5 Must-See Antiquity Museums

1. Metropolitan Museum of Art – New York, NY

met museum antiquities

The Metropolitan Museum of Art is the single largest museum in the world under one roof. While it can be overwhelming, it offers a broad understanding for each ancient civilization throughout history. The Metropolitan Museum has more than 2 million works of art representing 5,000 years of history. It’s a smart idea to plan ahead; looking at everything here could take a week!

2. Grand Egyptian Museum – Gaza, Egypt


Also known as the Giza, the museum is planned to open in 2015. Here you will have the opportunity to discover all of the ancient artifacts and treasures of Egypt.

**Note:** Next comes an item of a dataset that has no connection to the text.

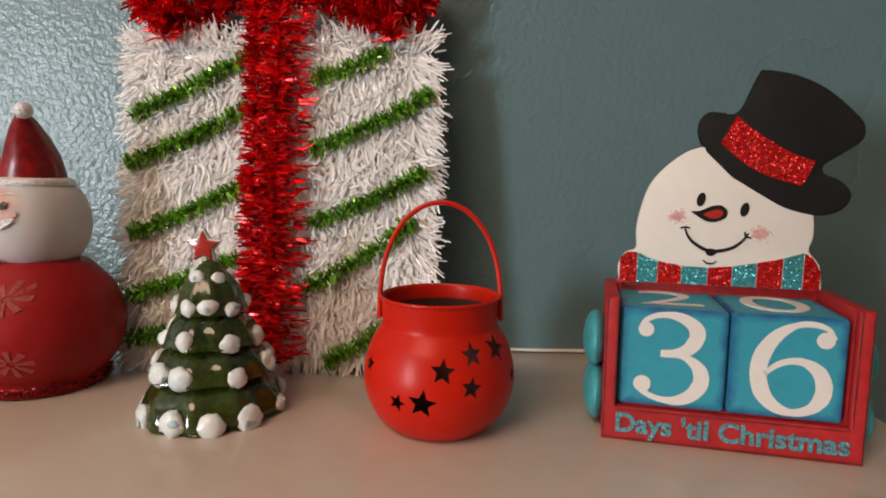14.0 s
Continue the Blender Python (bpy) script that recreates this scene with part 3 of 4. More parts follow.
    part("nose_tip", ball(-0.0016, -0.0315, 0.1024, 0.0034, 0.0026, 0.0026, 14, (0, -20, 0)), REDGLAZE, nose)


ceramic_snowman()

# ---- green ceramic tree ----


def ceramic_tree():
    t = thing("ceramic_tree", pose(0.914, -0.1243, 0), "dark green glazed ceramic Christmas tree with snow blobs", "tree ornament")
    tiers = [(0.0, 0.004, 0.0352, 0.018), (0.0235, 0.0225, 0.0297, 0.0122), (0.0405, 0.039, 0.0236, 0.0085), (0.0565, 0.0553, 0.0172, 0.005)]
    pts, tops = [(0.0, 0.0), (0.0322, 0.0), (0.0342, 0.0012)], [0.0275, 0.044, 0.061, 0.081]
    for (z0, z1, big, small), zt in zip(tiers, tops):
        pts += [(big, z1 if z0 else 0.0035), (big * 0.985, z1 + 0.003), ((big * 0.7 + small * 0.3), z1 + (zt - z1) * 0.52), (small, zt - 0.0012)]
    pts += [(0.0, 0.0825)]
    n, bm, rings = 72, bmesh.new(), []
    prof = spline(pts, 4)
    for r, z in prof:
        ring = []
        for j in range(n):
            a = 2 * math.pi * j / n
            q = max(r, 1e-4) * (1 + (0.045 * math.sin(9 * a + z * 60) + 0.02 * noise.noise((3 * math.cos(a), 3 * math.sin(a), z * 90))) * min(1, r / 0.015))
            ring.append(bm.verts.new((q * math.sin(a), -q * math.cos(a), z)))
        rings.append(ring)
    for a, b in zip(rings, rings[1:]):
        for j in range(n):
            bm.faces.new((a[j], a[(j + 1) % n], b[(j + 1) % n], b[j]))
    part("tree_body", bm, TREEGREEN, t, sharp=60)
    rng = random.Random(5)
    rows = [(0.0055, 0.0352, 0.007, 11), (0.0255, 0.0295, 0.0072, 8), (0.042, 0.0232, 0.0066, 7), (0.0585, 0.017, 0.0054, 8), (0.0738, 0.0092, 0.0054, 5)]
    for z, r, s, cnt in rows:
        for k in range(cnt):
            a = 2 * math.pi * (k + rng.uniform(-0.2, 0.2)) / cnt + z * 60
            q = rng.uniform(0.75, 1.1)
            b = ball(0, 0, 0, s * q * rng.uniform(0.75, 1.0), s * 0.55, s * q * rng.uniform(0.7, 0.95), 16)
            if rng.random() < 0.35:
                b = joined(b, ball(s * rng.uniform(-0.6, 0.6), 0.0006, s * rng.uniform(-0.3, 0.3), s * rng.uniform(0.6, 0.8), s * 0.5, s * rng.uniform(0.55, 0.75), 14))
            if rng.random() < 0.6:
                u, w = s * rng.uniform(-0.35, 0.35), s * rng.uniform(-0.3, 0.3)
                b = joined((b, 0), (ball(u, -s * 0.42, w, s * rng.uniform(0.28, 0.45), s * 0.16, s * rng.uniform(0.2, 0.4), 12), 1))
            for v in b.verts:
                v.co *= 1 + 0.22 * noise.noise(v.co * 300 + Vector((z * 900, k * 7, 0)))
            part("snow_blob", moved(b, pose(0, 0, 0, 0, 0, math.degrees(a)) @ Matrix.Translation((0, -r * 0.985, z + rng.uniform(-0.001, 0.002)))), [SNOWGLAZE, BLUEGLAZE], t)
    rim = part("star_rim", moved(slab(star(0, 0, 0.0098, 0.0052), 0.0035, 0.0006), Matrix.Translation((-0.002, 0.0002, 0.0895))), SNOWGLAZE, t)
    part("star", moved(slab(star(0, 0, 0.0084, 0.0043), 0.002, 0.0006), Matrix.Translation((-0.002, -0.0028, 0.0893))), REDGLAZE, t, "red glazed star on the tip")


ceramic_tree()

# ---- red metal lantern ----


def red_lantern():
    t = thing("red_lantern", pose(1.0355, -0.1333, 0) @ Matrix.Scale(0.982, 4), "round red painted metal lantern with star holes and handle", "lantern")
    prof = spline([(0.0, 0.0), (0.021, 0.0), (0.0275, 0.0025), (0.0345, 0.0105), (0.0385, 0.0215), (0.0388, 0.032), (0.0355, 0.0445), (0.0315, 0.0515), (0.0298, 0.0545), (0.0298, 0.06), (0.0302, 0.0665), (0.0304, 0.068)], 5)
    inner = [(max(0.0, r - 0.0012), max(z, 0.0012)) for r, z in prof]
    bm = lathe(prof + [(0.0298, 0.0683)] + inner[::-1], 64)
    bmesh.ops.remove_doubles(bm, verts=bm.verts, dist=1e-5)
    cuts = [radial_star(prof, x, z, r, rot, 0.45) for x, z, r, rot in (
        (0.003, 0.0395, 0.0062, 6), (0.0165, 0.0462, 0.0058, 0), (0.0165, 0.0315, 0.0056, 12), (-0.0065, 0.0245, 0.0072, 8), (-0.0185, 0.0235, 0.0046, 20), (0.028, 0.0468, 0.0068, 20),
        (-0.0335, 0.037, 0.0045, 0), (0.0375, 0.031, 0.004, 0))]
    bowl = carved(bm, joined(*cuts))
    # inner faces below the neck take a dark colour for the bowl's inner shade
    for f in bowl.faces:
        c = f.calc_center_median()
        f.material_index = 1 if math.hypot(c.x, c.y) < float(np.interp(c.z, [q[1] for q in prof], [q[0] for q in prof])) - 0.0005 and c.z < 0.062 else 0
    part("bowl", bowl, [REDENAMEL, HOLLOWSHADE], t)
    rim = [(0.0304 * math.sin(a), -0.0304 * math.cos(a), 0.0683) for a in np.linspace(0, 2 * math.pi, 49)]
    part("rim", tube(rim, 0.0009, 8), REDENAMEL, t)
    hd = part("handle", tube([(0.0312 * math.cos(a) * (1 if a > 0 else 1), 0.004 * math.sin(a), 0.0615 + 0.0545 * max(0, math.sin(a)) ** 0.85) for a in np.linspace(0, math.pi, 33)], 0.0013, 8), REDENAMEL, t, "thin red wire handle")
    for s in (-1, 1):
        part("handle_ear", box(s * 0.0312 - 0.0012, s * 0.0312 + 0.0012, -0.0035, 0.0035, 0.056, 0.065, 0.001), REDENAMEL, hd)


red_lantern()

# ---- chrome stocking holders ----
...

Described as the largest archaeological museum in the world, The gallery of King Tutankhmun collection will be the highlight of the visit for most visitors. Dramatic lighting will accent the golden treasures of the tomb, displaying about 4000 artifacts of the young king’s belongings.

3. The British Museum – London, England


The British Museum now comprises over 13 million objects spanning the history of the world’s cultures: from the stone tools of early man to twentieth century prints. Interestingly enough, the museum has the largest online database of objects in the collection of any museum in the world – with 2,000,000 individual object entries, 650,000 of them illustrated, online at the start of 2012.

4. State Hermitage – St. Petersburg, Russia

St. Petersburg Hermitage

This museum of art and culture consists of five buildings located in the historical center of St. Petersburg on the Neva embankment. The Egyptian antiquity collection holds treasures from Mesepotamia, including a number of Assyrian reliefs from Babylon, Dur-Sharrukin and Nimrud. The collection of Classical Antiquities feature Greek artifacts, ancient Greek pottery, items from the Greek cities of the North Pontic Greek colonies, Hellenistic sculpture and jewelry and much more.

5. The Acropolis Museum – Athens, Greece

 The Acropolis Museum

The museum focuses on the findings of the archaeological site of the Acropolis of Athens. As a whole, it narrates the story of life on the Rock from prehistoric times until the end of Antiquity. Not to mention, it is a tailor made museum building with extensive use of glass -providing breathtaking views of the Acropolis, the surrounding historic hills and the modern city of Athens.